(WRITTEN TASK): Scan the lines below for the string "Continue" and copy every one that has it.

(RAW DATA):
________________________

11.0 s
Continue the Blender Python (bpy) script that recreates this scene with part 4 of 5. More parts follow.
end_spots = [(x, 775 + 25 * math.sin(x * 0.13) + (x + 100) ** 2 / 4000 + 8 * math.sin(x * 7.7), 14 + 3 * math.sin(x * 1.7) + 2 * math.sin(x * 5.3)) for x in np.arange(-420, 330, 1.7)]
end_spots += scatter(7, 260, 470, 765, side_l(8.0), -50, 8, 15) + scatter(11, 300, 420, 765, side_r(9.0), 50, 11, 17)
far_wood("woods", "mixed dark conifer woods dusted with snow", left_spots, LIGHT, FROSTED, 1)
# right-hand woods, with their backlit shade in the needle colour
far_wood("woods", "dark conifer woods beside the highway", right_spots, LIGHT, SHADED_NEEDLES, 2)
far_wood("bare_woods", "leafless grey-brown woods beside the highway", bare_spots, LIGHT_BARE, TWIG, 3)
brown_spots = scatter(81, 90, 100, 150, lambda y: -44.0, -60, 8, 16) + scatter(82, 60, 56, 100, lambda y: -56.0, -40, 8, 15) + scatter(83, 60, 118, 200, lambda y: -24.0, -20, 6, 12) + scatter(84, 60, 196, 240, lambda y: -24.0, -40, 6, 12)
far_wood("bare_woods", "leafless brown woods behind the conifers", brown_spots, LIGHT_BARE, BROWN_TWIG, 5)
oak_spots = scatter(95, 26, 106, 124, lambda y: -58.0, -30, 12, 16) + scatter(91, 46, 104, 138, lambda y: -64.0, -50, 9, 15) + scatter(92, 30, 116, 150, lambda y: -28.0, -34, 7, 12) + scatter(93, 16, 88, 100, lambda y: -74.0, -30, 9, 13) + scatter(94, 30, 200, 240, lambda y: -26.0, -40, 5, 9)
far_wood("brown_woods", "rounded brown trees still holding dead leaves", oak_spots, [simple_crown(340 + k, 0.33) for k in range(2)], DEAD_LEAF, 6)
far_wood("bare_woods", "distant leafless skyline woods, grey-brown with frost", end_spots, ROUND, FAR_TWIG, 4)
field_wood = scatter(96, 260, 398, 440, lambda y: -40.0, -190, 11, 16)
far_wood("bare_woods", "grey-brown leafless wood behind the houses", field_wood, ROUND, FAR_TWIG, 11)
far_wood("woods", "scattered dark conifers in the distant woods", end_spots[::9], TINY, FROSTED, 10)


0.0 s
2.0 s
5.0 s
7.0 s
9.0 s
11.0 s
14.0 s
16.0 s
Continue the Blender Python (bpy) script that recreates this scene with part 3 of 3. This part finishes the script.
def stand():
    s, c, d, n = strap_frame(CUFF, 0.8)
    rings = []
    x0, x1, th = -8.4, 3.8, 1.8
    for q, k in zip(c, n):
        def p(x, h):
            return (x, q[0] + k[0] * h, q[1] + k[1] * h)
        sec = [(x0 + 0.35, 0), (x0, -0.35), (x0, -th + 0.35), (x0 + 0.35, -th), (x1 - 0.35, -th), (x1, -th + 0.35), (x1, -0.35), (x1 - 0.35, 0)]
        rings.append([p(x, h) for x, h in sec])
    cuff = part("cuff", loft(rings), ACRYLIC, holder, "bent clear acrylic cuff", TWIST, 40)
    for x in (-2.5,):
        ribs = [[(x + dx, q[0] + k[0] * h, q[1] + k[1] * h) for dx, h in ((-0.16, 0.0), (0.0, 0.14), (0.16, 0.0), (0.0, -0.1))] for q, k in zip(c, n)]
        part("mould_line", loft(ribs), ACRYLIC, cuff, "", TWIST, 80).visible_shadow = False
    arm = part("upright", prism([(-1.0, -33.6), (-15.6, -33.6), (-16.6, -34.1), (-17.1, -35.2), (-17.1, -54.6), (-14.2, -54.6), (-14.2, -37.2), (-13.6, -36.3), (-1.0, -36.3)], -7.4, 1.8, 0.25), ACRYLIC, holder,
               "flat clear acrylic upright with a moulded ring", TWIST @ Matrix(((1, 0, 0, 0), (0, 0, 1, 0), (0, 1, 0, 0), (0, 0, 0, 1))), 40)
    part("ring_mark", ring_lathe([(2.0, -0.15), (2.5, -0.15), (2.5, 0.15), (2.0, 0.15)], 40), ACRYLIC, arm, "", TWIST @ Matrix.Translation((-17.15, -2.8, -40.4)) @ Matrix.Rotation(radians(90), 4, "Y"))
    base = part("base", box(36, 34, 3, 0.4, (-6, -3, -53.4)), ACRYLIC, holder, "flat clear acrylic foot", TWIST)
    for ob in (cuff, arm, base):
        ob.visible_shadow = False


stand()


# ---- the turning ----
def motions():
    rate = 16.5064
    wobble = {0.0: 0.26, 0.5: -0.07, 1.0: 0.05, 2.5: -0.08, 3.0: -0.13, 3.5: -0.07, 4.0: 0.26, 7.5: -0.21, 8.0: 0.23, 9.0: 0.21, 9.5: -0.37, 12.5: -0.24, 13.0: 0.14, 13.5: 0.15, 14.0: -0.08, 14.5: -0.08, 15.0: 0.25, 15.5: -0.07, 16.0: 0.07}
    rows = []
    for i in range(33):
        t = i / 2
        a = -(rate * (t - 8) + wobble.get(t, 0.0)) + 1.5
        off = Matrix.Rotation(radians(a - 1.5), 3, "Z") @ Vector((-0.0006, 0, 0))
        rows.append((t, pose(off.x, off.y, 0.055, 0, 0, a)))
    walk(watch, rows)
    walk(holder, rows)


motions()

________________________

(COMPLETED TASK):
Continue the Blender Python (bpy) script that recreates this scene with part 4 of 5. More parts follow.
Continue the Blender Python (bpy) script that recreates this scene with part 3 of 3. This part finishes the script.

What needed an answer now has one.